Once you've done that, you go to the vidwall, as in the real thing. And again as in the real thing, the longer you take over the buggy, the less time you have on the vidwall. This is a rectangle of TV screens, divided into four quarters. You have to work out which quarter has the most coloured screens of the same colour and then hit the right button. If you're confused, that puts you just ahead of me, as I was totally lost by this point. I tried hitting all the buttons at once, and the machine made all the right noises, but I didn't score anything.

Section four is another Summer Games-type game, this time on the assault course. Your little figure runs along, viewed from above, and every time you come to an obstacle, you have to work out what combinations of strength, stamina, arm and leg power will best get you past it. Again I pounded away at all four keys, but this time it seemed to work, as I scored 10 points! At least I think I did. It could have been because I was the only person taking part and so automatically won!

Part five involves solving a puzzle. At the bottom of the screen is a disassembled design, chopped into nine pieces. You have to put them in the right places in the empty square in the given time limit. Again, not as easy as you might think.

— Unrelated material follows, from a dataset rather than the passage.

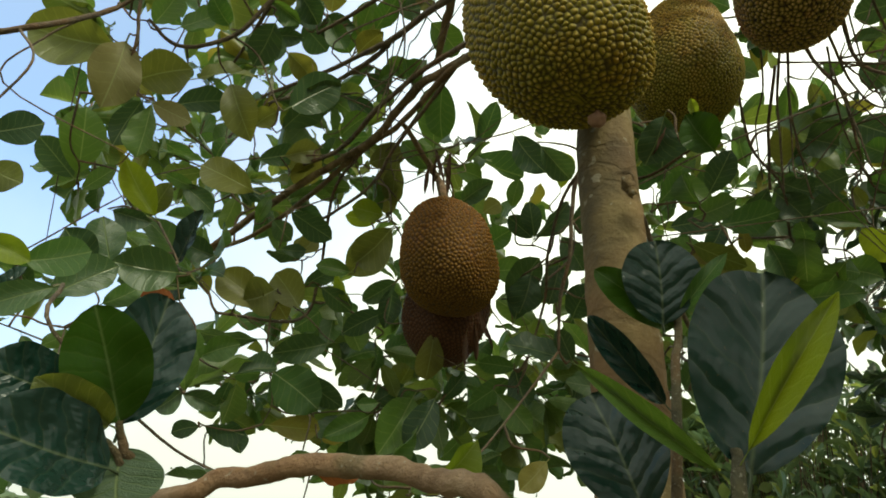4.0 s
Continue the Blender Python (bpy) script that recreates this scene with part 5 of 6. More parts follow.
SPRAYS += [(0.39, 1.51, 3.79, 0.92), (0.40, 1.59, 5.16, 0.85), (0.42, 1.15, 4.09, 0.89), (0.42, 1.27, 4.07, 0.91), (0.42, 1.47, 5.22, 0.78), (0.43, 1.66, 4.43, 0.83), (0.41, 2.34, 3.39, 1.02), (0.35, 4.34, 3.30, 0.89), (0.47, 1.26, 5.15, 0.93), (0.45, 1.36, 3.96, 0.92), (0.38, 3.54, 2.55, 0.95), (0.38, 4.06, 3.90, 1.02), (0.46, 1.97, 4.65, 0.95), (0.48, 1.33, 4.16, 0.96), (0.41, 3.48, 4.14, 0.92), (0.51, 1.34, 4.77, 0.93), (0.42, 4.06, 3.50, 1.15), (0.50, 1.83, 4.60, 1.03), (0.46, 3.06, 2.26, 0.90), (0.51, 1.72, 4.55, 1.07), (0.48, 2.48, 3.39, 0.82), (0.48, 2.55, 3.75, 0.82), (0.53, 1.37, 3.88, 0.95)]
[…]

Finally you get to the sixth section, the general knowledge quiz. This works much like Trivial Pursuit (not surprisingly, as TV Games is owned by Domark, which published that game). Rather than typing in the answers, you say them out loud, press a button to have the right answer flashed up, and then tell the computer whether you were right or wrong. Lots of scope for cheating if you're playing with yourself (Don't you mean 'by yourself'? Ed).

And that's it, really. Up to four people can play, and right at the start everyone gets to choose from eight digitised pictures, which are accompanied by potted biographies. (Karen, a 22-year-old secretary from Blackpool). You can change the details if you want, but you can't change the picture - you're stuck with that grinning visage.

What more can be said? The Krypton Factor is one of the century's less gripping licensing ideas, and while it has flashes of almost-interest, it really doesn't grab me. Yet again, this is an example of a licensing deal where no-one sat down and thought much about whether or not the projected product would work. Just because you can computerise something doesn't mean you should. Some things just don't work as computer games, and I tend to think that The Krypton Factor is one of those.

Not an obvious computer tie-in, and in the end a none too successful one, either.